[dpdk-users] Performance degradation in dpdk 2.2 when using multiple NICs on different CPU sockets

Take Ceara dumitru.ceara at gmail.com
Thu May 12 16:57:47 CEST 2016


We're working on a project where we use DPDK and our own TCP
implementation on top in order to setup a high number of TCP
sessions/s between DPDK-controlled ethernet ports.

Our reference hardware platform is:
- Super X10DRX dual socket motherboard
- 2 Intel E5-2660 v3 Processor (10 cores * 2hw threads)
- 128GB RAM, using 16x 8G DDR4 2133Mhz to fill all the memory slots
- 2 40G Intel XL710-QDA1 adapters

The CPU layout is:
$ $RTE_SDK/tools/cpu_layout.py
Core and Socket Information (as reported by '/proc/cpuinfo')

cores =  [0, 1, 2, 3, 4, 8, 9, 10, 11, 12]
sockets =  [0, 1]

         Socket 0        Socket 1
         --------        --------
Core 0  [0, 20]         [10, 30]
Core 1  [1, 21]         [11, 31]
Core 2  [2, 22]         [12, 32]
Core 3  [3, 23]         [13, 33]
Core 4  [4, 24]         [14, 34]
Core 8  [5, 25]         [15, 35]
Core 9  [6, 26]         [16, 36]
Core 10 [7, 27]         [17, 37]
Core 11 [8, 28]         [18, 38]
Core 12 [9, 29]         [19, 39]

Following the DPDK performance guidelines [1], according to section
7.2, point 3:
"Note: To get the best performance, ensure that the core and NICs are
in the same socket. In the example above 85:00.0 is on socket 1 and
should be used by cores on socket 1 for the best performance."

For testing we connected the two 40G ports back to back and decided to
install them on different sockets. We made sure that the NICs are
controlled by cores that are in the same socket:
PCI 02:00.0 (socket 0) -> cores: 2-9 (all on socket 0)
PCI 82:00.0 (socket 1) -> cores: 12-19 (all on socket 1)

With this configuration our implementation could achieve a TCP setup
rate (assuming NIC0 running the clients and NIC1 running the servers)
of ~3.2M sessions/s.
According to our previous benchmarks on single socket servers this was
a really low performance as we were expecting around 12M sessions/s.

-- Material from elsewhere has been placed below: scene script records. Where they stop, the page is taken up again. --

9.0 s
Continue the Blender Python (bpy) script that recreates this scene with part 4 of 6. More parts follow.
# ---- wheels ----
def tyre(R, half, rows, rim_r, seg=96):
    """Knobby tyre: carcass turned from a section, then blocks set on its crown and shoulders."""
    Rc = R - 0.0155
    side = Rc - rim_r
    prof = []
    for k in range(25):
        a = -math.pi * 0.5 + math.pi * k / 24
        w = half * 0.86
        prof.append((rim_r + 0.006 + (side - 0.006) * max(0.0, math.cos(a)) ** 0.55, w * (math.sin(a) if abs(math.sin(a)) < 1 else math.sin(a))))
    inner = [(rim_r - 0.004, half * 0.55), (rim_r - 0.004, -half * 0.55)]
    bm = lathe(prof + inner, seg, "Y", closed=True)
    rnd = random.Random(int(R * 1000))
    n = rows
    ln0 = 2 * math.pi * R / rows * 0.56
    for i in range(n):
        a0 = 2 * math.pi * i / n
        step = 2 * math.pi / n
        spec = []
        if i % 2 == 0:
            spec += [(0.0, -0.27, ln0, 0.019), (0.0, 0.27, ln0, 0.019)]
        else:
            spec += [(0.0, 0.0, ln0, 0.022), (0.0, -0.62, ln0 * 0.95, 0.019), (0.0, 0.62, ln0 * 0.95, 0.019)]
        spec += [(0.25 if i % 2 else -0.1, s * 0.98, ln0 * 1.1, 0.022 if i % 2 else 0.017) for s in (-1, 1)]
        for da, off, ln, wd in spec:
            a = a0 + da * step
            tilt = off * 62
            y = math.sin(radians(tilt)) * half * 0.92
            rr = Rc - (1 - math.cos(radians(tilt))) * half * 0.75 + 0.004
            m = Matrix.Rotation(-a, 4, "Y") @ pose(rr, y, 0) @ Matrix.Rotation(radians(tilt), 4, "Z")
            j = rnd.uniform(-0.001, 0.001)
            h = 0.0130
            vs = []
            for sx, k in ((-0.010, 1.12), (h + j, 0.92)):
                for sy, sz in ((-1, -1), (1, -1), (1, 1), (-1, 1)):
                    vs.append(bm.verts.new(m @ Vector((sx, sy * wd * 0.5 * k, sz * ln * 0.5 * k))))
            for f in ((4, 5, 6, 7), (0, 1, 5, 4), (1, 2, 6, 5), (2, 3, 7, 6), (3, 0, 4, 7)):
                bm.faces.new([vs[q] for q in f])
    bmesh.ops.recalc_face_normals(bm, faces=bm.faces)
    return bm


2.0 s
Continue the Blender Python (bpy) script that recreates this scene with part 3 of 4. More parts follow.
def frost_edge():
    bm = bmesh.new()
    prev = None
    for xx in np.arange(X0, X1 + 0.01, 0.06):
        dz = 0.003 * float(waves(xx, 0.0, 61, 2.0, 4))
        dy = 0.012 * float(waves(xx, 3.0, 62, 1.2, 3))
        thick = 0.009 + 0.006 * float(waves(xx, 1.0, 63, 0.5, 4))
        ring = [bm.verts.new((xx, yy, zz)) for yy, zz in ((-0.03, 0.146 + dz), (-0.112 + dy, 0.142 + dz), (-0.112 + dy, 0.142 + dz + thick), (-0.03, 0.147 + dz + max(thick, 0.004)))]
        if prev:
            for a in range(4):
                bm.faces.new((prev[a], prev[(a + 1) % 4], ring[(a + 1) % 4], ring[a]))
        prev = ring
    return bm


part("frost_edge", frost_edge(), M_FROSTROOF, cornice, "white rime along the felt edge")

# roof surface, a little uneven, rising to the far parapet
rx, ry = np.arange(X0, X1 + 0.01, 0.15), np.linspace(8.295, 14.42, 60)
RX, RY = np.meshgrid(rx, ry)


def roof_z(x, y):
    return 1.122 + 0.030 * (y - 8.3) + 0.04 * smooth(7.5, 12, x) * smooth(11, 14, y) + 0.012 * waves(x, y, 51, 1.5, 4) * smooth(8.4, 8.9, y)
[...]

(At least in theory) our implementation should scale almost linearly:
- we use RSS hashing to distribute traffic between queues and
completely split the TCP stack into independent per core-queue stacks.
- there's no locking between any of the cores handling the queues.
- there's virtually no atomic variable usage while generating the traffic.
- all the memory used for generating the TCP sessions is allocated
from the local socket of the core.
- we use per socket mbuf pools.

I then found this note [1] (section 7.1.1):
"Care should be take with NUMA. If you are using 2 or more ports from
different NICs, it is best to ensure that these NICs are on the same
CPU socket. An example of how to determine this is shown further

We then moved both NICs on socket 1 and used the following configuration:
0000:83:00.0 (socket 1) -> cores: 12-15 (socket 1)
0000:84:00.0 (socket 1) -> cores: 16-19 (socket 1)

In this case the setup rate scaled almost linearly to ~6M sessions/s
as we originally expected.

I thought initially that the performance drop was due to the way the
driver allocates and polls the queues. However, when going a bit
through the i40e driver code, as far as I see, all the memory
allocations are also done based on the socket-id that's passed when
setting up the RX queues (i40e_dev_rx_queue_setup) which contradicts
my guess.

We'd like to eventually use both sockets at the same time and this
performance degradation raises a problem.
What are the alternatives to overcome this limitation?

Would running two DPDK instances (e.g., in VMs) have the same limitation?